The company has developed this system through trial and error and they appear to have settled on three separate auctions, each taking place twice per year. The Singapore Ruby Auction averages revenue $60m on sales of around 600,000-900,000 carats. The Lusaka Emerald Auction focuses on lower quality stones and averages sales of $13m on around 3m carats. The Singapore Emerald Auction focuses on higher quality Emeralds and nets an average revenue of $25m on sales of 300,000 carats. In total the auction system yields annual revenues of around $200m.
Free cash flows for the 2018 FY were $27m (profits were impacted by the revaluation and impairment of certain mining assets). In H1 2019, free cash flows were reduced to $10m, however, the group reported paying export duties of $5m on Zambian emeralds. In December 2019 it was announced that the Zambian government had suspended this tax. This increases Zambian profits by $10m/year and would put the group back on annual free cash flows of around $30m.
The company is trading at around R1.80/share or a market cap of R2.5bn ($170m). This puts the business on a 6 times free cash flow multiple.
In April, the company sold a non-core stake in manganese producer Jupiter mines for $31m. Further assets by the group are a 6.5% stake in Sedibelo Platinum platinum mine, which produces around 150koz/year, and gemstone and gold exploration activities in Mozambique, Madagascar and Ethiopia. The exploration activities provide upside and a pipeline for the gemstone core business, while the minor stake in the platinum mine is clearly non-core and is likely to be sold at the right price, similar to the Jupiter mines stake.

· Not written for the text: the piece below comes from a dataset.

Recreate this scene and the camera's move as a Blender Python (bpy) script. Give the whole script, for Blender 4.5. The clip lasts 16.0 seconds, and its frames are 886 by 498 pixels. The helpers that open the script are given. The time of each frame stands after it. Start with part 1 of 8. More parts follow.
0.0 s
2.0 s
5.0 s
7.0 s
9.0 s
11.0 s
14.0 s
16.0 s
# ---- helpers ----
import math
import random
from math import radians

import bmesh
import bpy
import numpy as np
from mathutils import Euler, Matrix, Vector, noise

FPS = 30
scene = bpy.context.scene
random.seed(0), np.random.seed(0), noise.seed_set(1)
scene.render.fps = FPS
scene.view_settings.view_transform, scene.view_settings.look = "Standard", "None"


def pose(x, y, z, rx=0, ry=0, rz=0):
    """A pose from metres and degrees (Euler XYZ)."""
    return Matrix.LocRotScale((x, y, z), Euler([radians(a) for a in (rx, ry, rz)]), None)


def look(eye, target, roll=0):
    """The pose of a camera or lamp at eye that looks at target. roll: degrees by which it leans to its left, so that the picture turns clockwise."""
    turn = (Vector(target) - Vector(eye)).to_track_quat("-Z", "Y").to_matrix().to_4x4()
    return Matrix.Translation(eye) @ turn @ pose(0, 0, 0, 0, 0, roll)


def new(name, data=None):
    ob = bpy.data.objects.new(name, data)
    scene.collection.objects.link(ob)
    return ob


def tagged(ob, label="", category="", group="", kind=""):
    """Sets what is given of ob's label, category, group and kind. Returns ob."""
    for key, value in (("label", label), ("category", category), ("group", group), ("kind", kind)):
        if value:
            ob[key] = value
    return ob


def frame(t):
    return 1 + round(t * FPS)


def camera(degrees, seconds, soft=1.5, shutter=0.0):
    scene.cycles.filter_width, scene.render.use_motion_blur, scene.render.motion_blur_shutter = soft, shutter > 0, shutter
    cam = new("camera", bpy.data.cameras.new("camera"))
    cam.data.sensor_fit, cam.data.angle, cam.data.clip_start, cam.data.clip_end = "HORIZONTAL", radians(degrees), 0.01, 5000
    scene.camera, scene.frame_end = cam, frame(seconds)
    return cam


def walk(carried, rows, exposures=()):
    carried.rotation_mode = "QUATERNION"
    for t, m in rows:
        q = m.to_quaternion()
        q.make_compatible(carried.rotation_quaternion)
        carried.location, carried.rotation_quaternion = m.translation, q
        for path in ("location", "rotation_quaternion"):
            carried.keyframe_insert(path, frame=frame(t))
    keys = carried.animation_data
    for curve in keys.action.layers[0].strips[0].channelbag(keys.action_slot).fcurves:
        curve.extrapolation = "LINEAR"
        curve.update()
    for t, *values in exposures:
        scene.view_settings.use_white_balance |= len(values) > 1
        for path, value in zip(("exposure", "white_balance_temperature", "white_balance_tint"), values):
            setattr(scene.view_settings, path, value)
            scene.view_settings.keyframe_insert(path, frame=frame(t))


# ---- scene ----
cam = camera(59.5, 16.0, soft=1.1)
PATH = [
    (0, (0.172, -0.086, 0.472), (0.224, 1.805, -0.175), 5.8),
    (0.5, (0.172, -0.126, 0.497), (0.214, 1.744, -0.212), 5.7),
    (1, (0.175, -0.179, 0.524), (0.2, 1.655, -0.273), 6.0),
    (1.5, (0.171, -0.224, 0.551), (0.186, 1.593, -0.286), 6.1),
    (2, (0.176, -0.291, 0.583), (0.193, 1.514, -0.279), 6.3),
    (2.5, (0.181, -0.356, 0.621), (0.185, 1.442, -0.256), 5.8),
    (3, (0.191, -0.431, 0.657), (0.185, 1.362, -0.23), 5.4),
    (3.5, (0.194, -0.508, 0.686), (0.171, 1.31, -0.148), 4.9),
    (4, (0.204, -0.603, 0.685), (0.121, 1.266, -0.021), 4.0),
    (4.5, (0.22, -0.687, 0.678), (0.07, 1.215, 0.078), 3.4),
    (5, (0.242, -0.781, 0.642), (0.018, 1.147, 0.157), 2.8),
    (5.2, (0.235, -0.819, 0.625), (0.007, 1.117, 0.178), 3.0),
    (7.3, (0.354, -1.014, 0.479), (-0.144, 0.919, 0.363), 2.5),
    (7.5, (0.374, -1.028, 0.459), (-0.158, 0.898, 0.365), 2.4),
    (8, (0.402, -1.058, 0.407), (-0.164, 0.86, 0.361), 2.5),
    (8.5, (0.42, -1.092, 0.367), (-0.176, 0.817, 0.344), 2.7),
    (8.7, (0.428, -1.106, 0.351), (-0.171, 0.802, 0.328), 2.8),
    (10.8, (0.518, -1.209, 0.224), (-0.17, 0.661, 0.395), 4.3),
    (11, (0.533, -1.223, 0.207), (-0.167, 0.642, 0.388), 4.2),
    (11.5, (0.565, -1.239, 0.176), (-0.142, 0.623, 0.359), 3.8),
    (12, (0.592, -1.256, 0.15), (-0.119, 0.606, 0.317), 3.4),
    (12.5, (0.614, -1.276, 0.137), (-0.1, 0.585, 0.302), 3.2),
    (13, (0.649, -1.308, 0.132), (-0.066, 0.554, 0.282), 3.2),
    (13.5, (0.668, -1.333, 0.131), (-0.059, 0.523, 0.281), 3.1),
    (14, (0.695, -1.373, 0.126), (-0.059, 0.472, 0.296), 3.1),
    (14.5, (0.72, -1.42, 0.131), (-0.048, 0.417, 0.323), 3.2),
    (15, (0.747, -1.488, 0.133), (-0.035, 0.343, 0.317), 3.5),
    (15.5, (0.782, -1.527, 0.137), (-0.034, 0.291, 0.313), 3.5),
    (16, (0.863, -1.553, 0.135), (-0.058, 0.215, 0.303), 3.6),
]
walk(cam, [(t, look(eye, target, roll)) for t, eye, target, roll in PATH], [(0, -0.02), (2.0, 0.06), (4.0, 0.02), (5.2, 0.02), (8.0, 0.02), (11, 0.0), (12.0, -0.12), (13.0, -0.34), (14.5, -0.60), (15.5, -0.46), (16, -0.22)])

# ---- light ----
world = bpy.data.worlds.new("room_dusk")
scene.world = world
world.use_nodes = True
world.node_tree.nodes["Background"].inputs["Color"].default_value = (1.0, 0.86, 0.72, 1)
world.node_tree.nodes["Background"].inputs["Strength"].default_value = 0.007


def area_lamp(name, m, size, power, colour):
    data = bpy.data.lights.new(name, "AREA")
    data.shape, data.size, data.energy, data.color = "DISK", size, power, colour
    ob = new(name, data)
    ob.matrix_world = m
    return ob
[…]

Major shareholders are Christo Wiese with 12.6% and several fund managers (Fidelity, Oasis, Investec Asset Management, Old Mutual). Management holds a few percent and in May, former chairman Brian Gilbertson purchased another R2m of shares at current depressed prices.

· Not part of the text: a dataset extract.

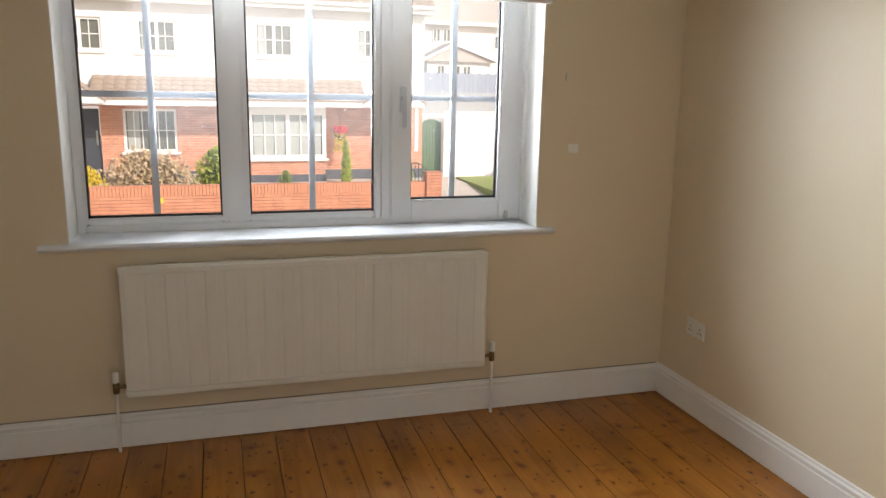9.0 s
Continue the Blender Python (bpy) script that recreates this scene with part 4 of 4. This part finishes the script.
def far_window(x0, z0, x1, z1, lights, cols=2, y=FY + 0.05, dim=False):
    """White casement with glazing bars in front of a curtained room."""
    w = part("window", frame_ring(x0, z0, x1, z1, (x0 + 0.07, z0 + 0.07, x1 - 0.07, z1 - 0.07), y, y + 0.07, 0), WHITEPAINT, house)
    part("pane", boxes((x0 + 0.03, y + 0.05, z0 + 0.03, x1 - 0.03, y + 0.055, z1 - 0.03)), DARKGLASS, w)
    step = (x1 - x0 - 0.14) / lights
    for k in range(lights):
        a = x0 + 0.07 + k * step
        if k:
            part("mullion", boxes((a - 0.045, y + 0.002, z0 + 0.07, a + 0.045, y + 0.05, z1 - 0.07)), WHITEPAINT, w)
        for c in range(1, cols):
            xb = a + step * c / cols
            part("bar", boxes((xb - 0.012, y + 0.02, z0 + 0.07, xb + 0.012, y + 0.05, z1 - 0.07)), WHITEPAINT, w)
        if k == 0:
            part("curtain", boxes((a + 0.04, y + 0.0495, z0 + 0.08, a + step * 0.55, y + 0.0499, z1 - 0.08)), CURTAIN, w)
    zc = (z0 + z1) / 2
    part("bar", boxes((x0 + 0.07, y + 0.021, zc - 0.012, x1 - 0.07, y + 0.0488, zc + 0.012)), WHITEPAINT, w)
    part("sill", boxes((x0 - 0.08, FY - 0.06, z0 - 0.07, x1 + 0.08, FY + 0.05, z0)), WHITEPAINT, w)
    return w


for h in UP:
    far_window(*h, 2)
far_window(*LOW[1], 2, 3)
far_window(*LOW[3], 2, 3)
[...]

The group holds 7.6% of its own shares and voted in a December 2019 EGM to cancel these treasury shares. In fact, given the large amounts of cash on hand and the significant discount to NAV, the group is continuing with an aggressive buyback program, which was first announced in June 2019. In September they announced a successful repurchase of 10% of the issued share capital of the company at R1.50/share. Further repurchases were approved in the recent EGM and the company will continue to reduce the number of shares in issue at these depressed prices.

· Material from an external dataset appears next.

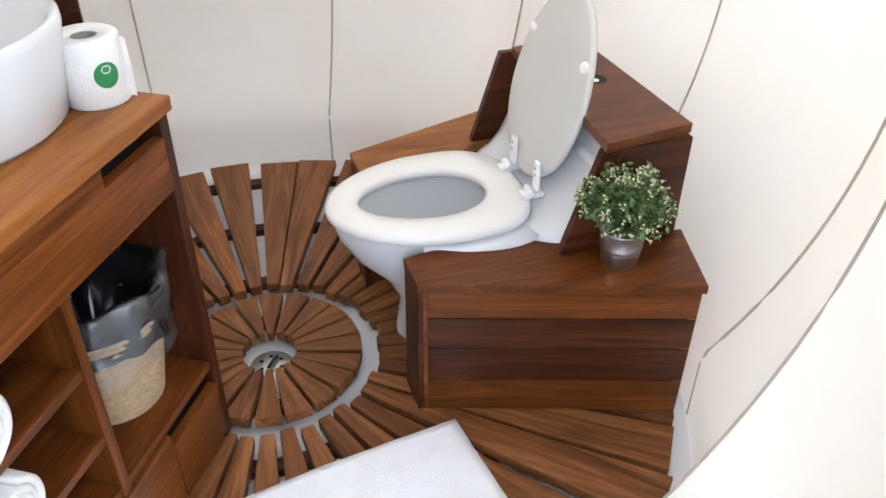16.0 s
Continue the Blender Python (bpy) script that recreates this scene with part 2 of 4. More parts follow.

I believe that the group represents a compelling investment at the current price and have added the stock to my portfolio. The following factors present significant value upside in the medium term:
- Gemstones, like diamonds, represent discretionary expenditure, incured mostly by the very rich. This is the layer of the population that is most protected from economic downturns. The people forking out $100,000 on a jewel encrusted iPhone cover or a Faberge egg will continue to do so, no matter what the economic climate.
- Gemstones are gaining popularity when compared to diamonds. Increasingly, people in my circle of friends are choosing coloured stone engagement rings and the Faberge brand is helping in strengthening this trend.
- Gemstones are also less at risk of substitution from lab grown varients, as they are less expensive in $/carat then gem quality diamonds, thus providing less incentive for creating alternatives.
- I like the capital allocation approach developed by the group. Over the last year they have have disposed of most of their non-core assets. This has resulted in very low debt levels and a large cash pile which is being put to specific use in a Distribution fund. At current low share prices, I agree with management that repurchase of shares is the best way to deploy this cash horde.
- The disposal of the non-core assets has ensured that management focus on the core business, which is creating a market for and then selling coloured gemstones. The two existing mines are long life, large, high quality assets and other assets may complement this in the future. This may be through exploration (in Ethiopia and Madagascar) or through acquisition.
- Suspension of the Zambian export duty, is likely to significantly increase cash flows. In fact, the group is trading at less than 6 times free cash flow.
- The group has stated its intention to sell its stake in Sedibelo Platinum. The asset has a carrying value of $50m (around 30% of the GML market cap). However, with palladium prices notching up record highs, the asset may well be worth significantly more. As a comparison, Northam Platinum produces 520koz/annum of 4PGE and carries a market cap of $4.4bn. This implies a valuation of $80m for the Sedibelo stake. The value of this holding does not appear to be considered at all in the market cap of the group and has the potential to release significant cash. It is not surprising that the group is trading at only 30% of NAV.
- If we exclude the Sedibelo stake, the company is trading at a free cash flow multiple of only 4 times.
- As all sales are in US$, the group functions as an effective Rand hedge. Any devaluation in the ZAR should increase the share price.
- Management is eating their own cooking with recent purchases at the current share price.